Indeed, he isn't as bad as brash Dennis Eckersley, who as a flame-throwing rookie with Cleveland would get two strikes on a batter and yell at the on-deck hitter, "You're next!"
"I did do that, didn't I?" The Eck said this spring, 20 years older. "What an idiot. What did I know? If that was intimidating, I never even knew it. I was just cocksure of myself, a punk."
Johnson admits he has drawn cautions from veterans such as Chili Davis. "I remember one game against the Angels a couple of years ago, I got a new ball and was rubbing it up and I guess I was staring at some young hitter although I didn't realize it. The next day Chili said to me, `Don't try to intimidate our kids.' But I wasn't."

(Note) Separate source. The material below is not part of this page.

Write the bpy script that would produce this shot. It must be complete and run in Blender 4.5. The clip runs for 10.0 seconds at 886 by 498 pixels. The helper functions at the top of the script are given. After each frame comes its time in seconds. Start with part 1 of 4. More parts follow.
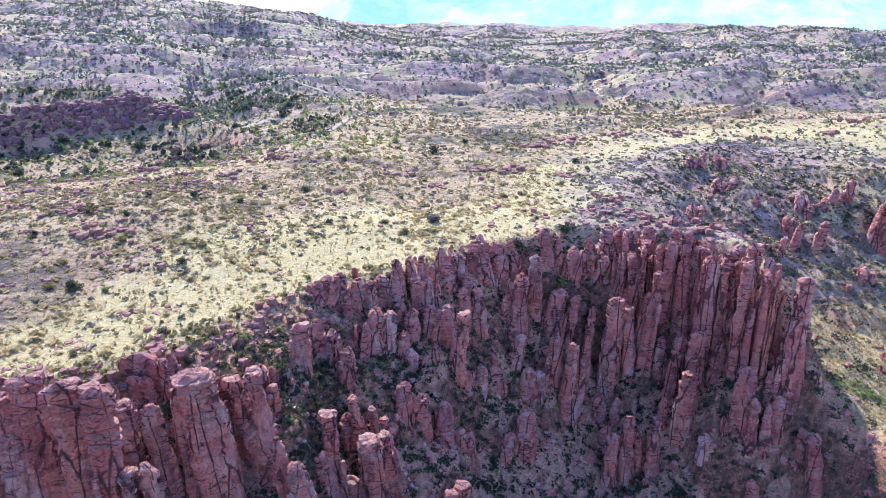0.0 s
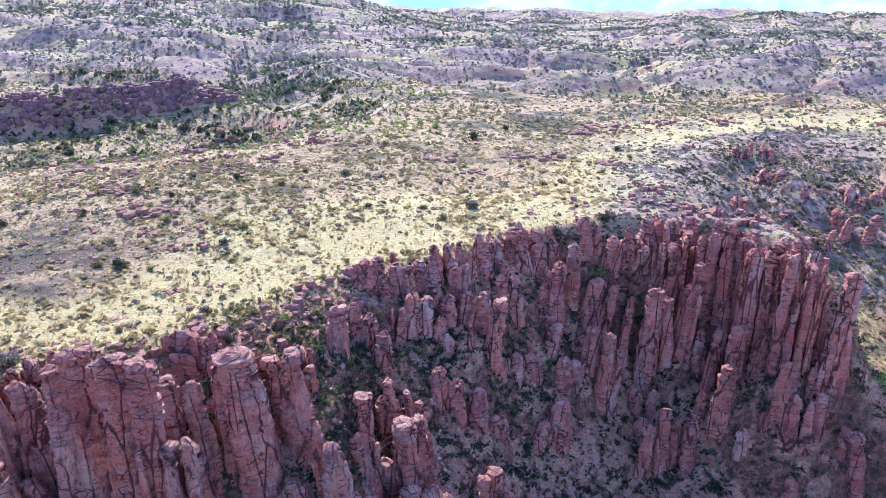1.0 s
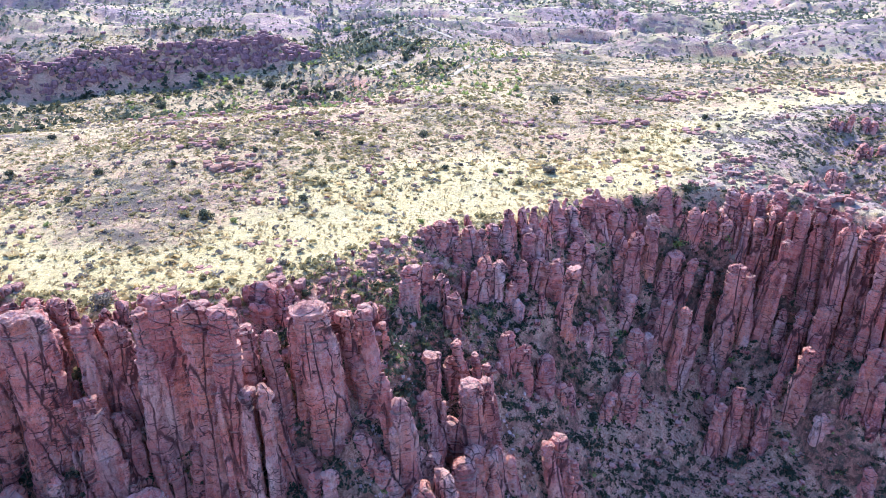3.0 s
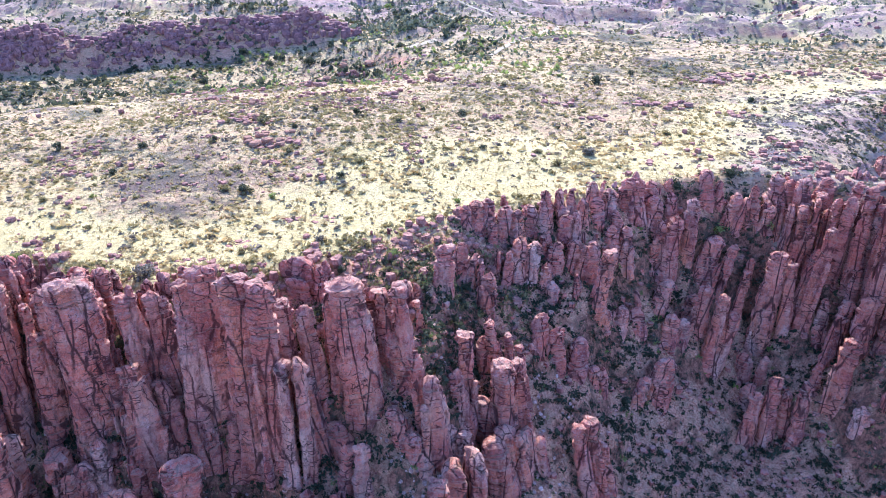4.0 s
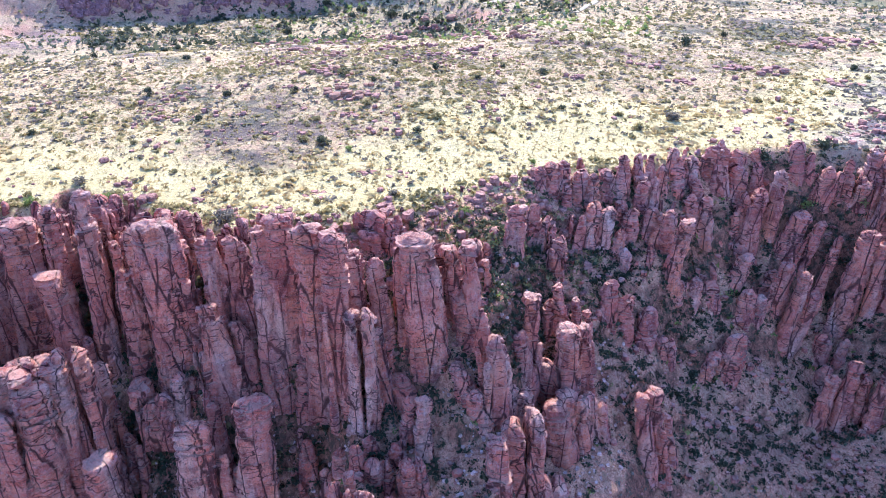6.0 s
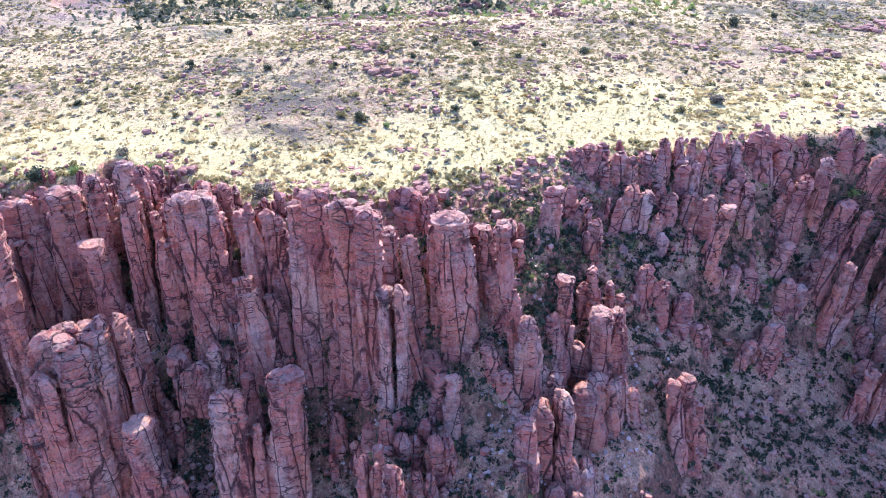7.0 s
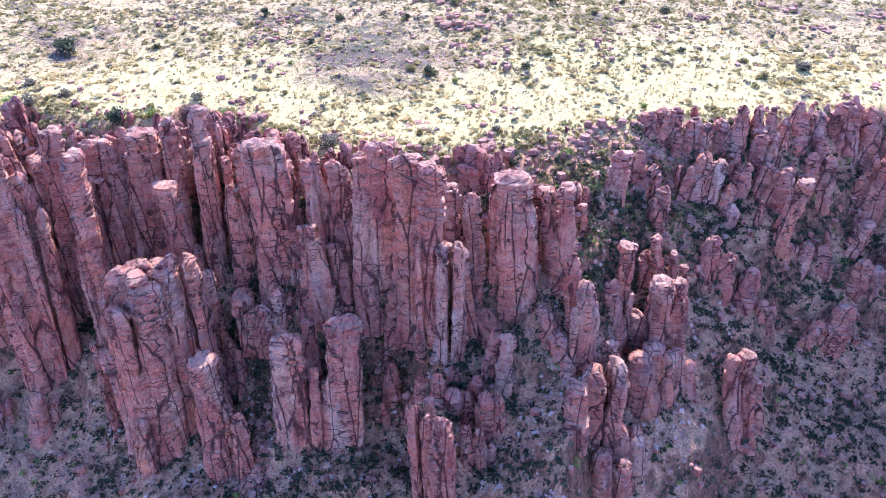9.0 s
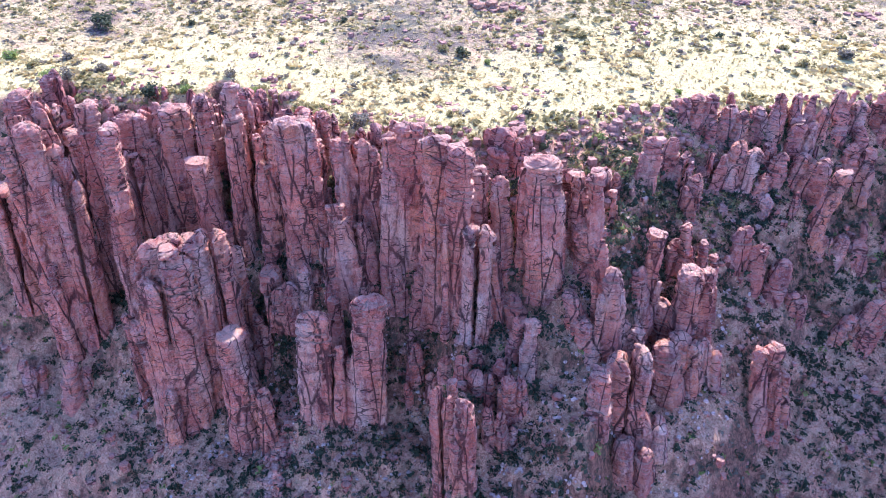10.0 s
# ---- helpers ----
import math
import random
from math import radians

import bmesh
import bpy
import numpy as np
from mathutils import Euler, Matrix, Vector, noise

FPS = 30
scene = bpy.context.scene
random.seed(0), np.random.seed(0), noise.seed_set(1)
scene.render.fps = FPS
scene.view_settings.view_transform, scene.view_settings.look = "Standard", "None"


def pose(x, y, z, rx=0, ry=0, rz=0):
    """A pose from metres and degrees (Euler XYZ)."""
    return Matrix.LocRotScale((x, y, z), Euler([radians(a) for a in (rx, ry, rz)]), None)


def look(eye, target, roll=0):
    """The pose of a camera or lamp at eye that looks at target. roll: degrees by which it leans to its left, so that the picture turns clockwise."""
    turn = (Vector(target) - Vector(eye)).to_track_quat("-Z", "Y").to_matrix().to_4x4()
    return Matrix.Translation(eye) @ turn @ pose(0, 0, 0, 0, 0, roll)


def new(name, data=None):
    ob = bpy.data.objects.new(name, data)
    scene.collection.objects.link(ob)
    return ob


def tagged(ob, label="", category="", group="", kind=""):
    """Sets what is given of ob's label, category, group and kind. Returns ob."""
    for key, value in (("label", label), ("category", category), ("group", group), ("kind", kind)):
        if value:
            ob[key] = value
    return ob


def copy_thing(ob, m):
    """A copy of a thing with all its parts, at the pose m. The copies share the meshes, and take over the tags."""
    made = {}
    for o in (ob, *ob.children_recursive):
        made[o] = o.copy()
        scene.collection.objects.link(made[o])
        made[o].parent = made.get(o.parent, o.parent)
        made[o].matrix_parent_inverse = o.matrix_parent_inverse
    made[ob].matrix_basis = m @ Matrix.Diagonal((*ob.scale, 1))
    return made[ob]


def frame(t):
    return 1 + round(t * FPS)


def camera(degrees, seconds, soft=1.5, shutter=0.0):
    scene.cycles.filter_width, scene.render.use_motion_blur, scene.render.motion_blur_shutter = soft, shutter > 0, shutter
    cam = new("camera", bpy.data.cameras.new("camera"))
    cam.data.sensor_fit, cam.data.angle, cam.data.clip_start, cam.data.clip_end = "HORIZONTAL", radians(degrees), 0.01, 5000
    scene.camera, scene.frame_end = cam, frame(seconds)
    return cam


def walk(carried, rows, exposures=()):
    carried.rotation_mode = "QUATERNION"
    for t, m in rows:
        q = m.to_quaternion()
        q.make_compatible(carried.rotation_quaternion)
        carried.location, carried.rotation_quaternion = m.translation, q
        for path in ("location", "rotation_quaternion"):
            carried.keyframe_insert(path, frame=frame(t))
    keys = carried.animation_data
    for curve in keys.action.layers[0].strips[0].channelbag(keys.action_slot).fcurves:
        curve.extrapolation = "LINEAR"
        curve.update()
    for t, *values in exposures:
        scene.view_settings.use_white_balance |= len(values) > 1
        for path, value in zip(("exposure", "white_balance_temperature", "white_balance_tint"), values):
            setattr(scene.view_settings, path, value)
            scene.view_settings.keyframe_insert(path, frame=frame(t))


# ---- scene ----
# The camera hovers 45 m above the plateau's edge and turns where it is.
cam = camera(64.08, 10.0, soft=0.75)
PATH = [
    (0, pose(0, 0, 45, 69.65, 0, 0.00) @ pose(0, 0, 0, 0, 0, -0.25)),
    (0.5, pose(0, 0, 45, 69.11, 0, 1.66) @ pose(0, 0, 0, 0, 0, -0.22)),
    (1, pose(0, 0, 45, 68.54, 0, 3.28) @ pose(0, 0, 0, 0, 0, -0.20)),
    (1.5, pose(0, 0, 45, 67.92, 0, 4.94) @ pose(0, 0, 0, 0, 0, -0.16)),
    (2, pose(0, 0, 45, 67.18, 0, 6.59) @ pose(0, 0, 0, 0, 0, -0.13)),
    (2.5, pose(0, 0, 45, 66.39, 0, 8.20) @ pose(0, 0, 0, 0, 0, -0.13)),
    (4, pose(0, 0, 45, 63.94, 0, 12.94) @ pose(0, 0, 0, 0, 0, -0.09)),
    (4.5, pose(0, 0, 45, 63.11, 0, 14.57) @ pose(0, 0, 0, 0, 0, -0.04)),
    (5, pose(0, 0, 45, 62.26, 0, 16.16) @ pose(0, 0, 0, 0, 0, -0.01)),
    (5.5, pose(0, 0, 45, 61.44, 0, 17.76) @ pose(0, 0, 0, 0, 0, 0.01)),
    (7, pose(0, 0, 45, 58.89, 0, 22.62) @ pose(0, 0, 0, 0, 0, 0.08)),
    (7.5, pose(0, 0, 45, 58.06, 0, 24.05) @ pose(0, 0, 0, 0, 0, 0.13)),
    (8, pose(0, 0, 45, 57.20, 0, 25.47) @ pose(0, 0, 0, 0, 0, 0.16)),
    (8.5, pose(0, 0, 45, 56.33, 0, 26.96) @ pose(0, 0, 0, 0, 0, 0.18)),
    (9, pose(0, 0, 45, 55.47, 0, 28.45) @ pose(0, 0, 0, 0, 0, 0.18)),
    (9.5, pose(0, 0, 45, 54.73, 0, 29.81) @ pose(0, 0, 0, 0, 0, 0.20)),
    (10, pose(0, 0, 45, 54.03, 0, 31.11) @ pose(0, 0, 0, 0, 0, 0.26)),
]
walk(cam, PATH, [(0.0, 1.48, 4540, 26), (2.5, 1.78, 4540, 25), (5.0, 1.9, 4540, 25), (8.0, 2.0, 4530, 26), (10.0, 2.12, 4540, 28)])

# ---- daylight: a high sun behind the cliffs, slightly to the west of the first view ----
SUN_AZ, SUN_EL = 17.0, 38.0
sun_way = Vector((-math.sin(radians(SUN_AZ)) * math.cos(radians(SUN_EL)), math.cos(radians(SUN_AZ)) * math.cos(radians(SUN_EL)), math.sin(radians(SUN_EL))))
sun = new("sun", bpy.data.lights.new("sun", "SUN"))
sun.data.energy, sun.data.angle, sun.data.color = 3.1, radians(0.53), (1.0, 0.84, 0.50)
sun.matrix_world = look(sun_way * 300, (0, 0, 0))
world = bpy.data.worlds.new("world")
scene.world = world
world.use_nodes = True
sky = world.node_tree.nodes.new("ShaderNodeTexSky")
sky.sky_type, sky.sun_disc = "NISHITA", False
sky.sun_elevation, sky.sun_rotation = radians(SUN_EL), radians(-SUN_AZ)
sky.air_density, sky.dust_density, sky.altitude = 1.0, 2.0, 1200
world.node_tree.links.new(sky.outputs[0], world.node_tree.nodes["Background"].inputs[0])
world.node_tree.nodes["Background"].inputs[1].default_value = 0.121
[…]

Ken Griffey Jr. heard Johnson tell that tale and it reminded him of facing Nolan Ryan, who made intimidation a part of his game, as a first-year player in 1989. "I got the count to 3-1 and Nolan came toward the plate to get a new ball and he said clearly, `I can't believe I can't throw a strike to a damn rookie.' I heard all about him, and the next two pitches I was on my toes in the box. He got me: strike out, sit down and breathe a sigh of relief."
In Johnson's mind, he couldn't possibly be as intimidating as he was "four or five years ago," when he had no idea where his pitches were going. That changed in 1993 after he had a career-altering talk with Ryan that turned him from a thrower into a pitcher.
"I was scared to throw inside I was so wild," he said of leading the league in walks three straight years, often with more anger to his work than artistry. "Now I have an idea."
"And that makes him tougher to deal with," Coleman said. "Now he has confidence to pitch inside. He still throws hard. With control or not, he throws so damn hard. That's as scary as anything."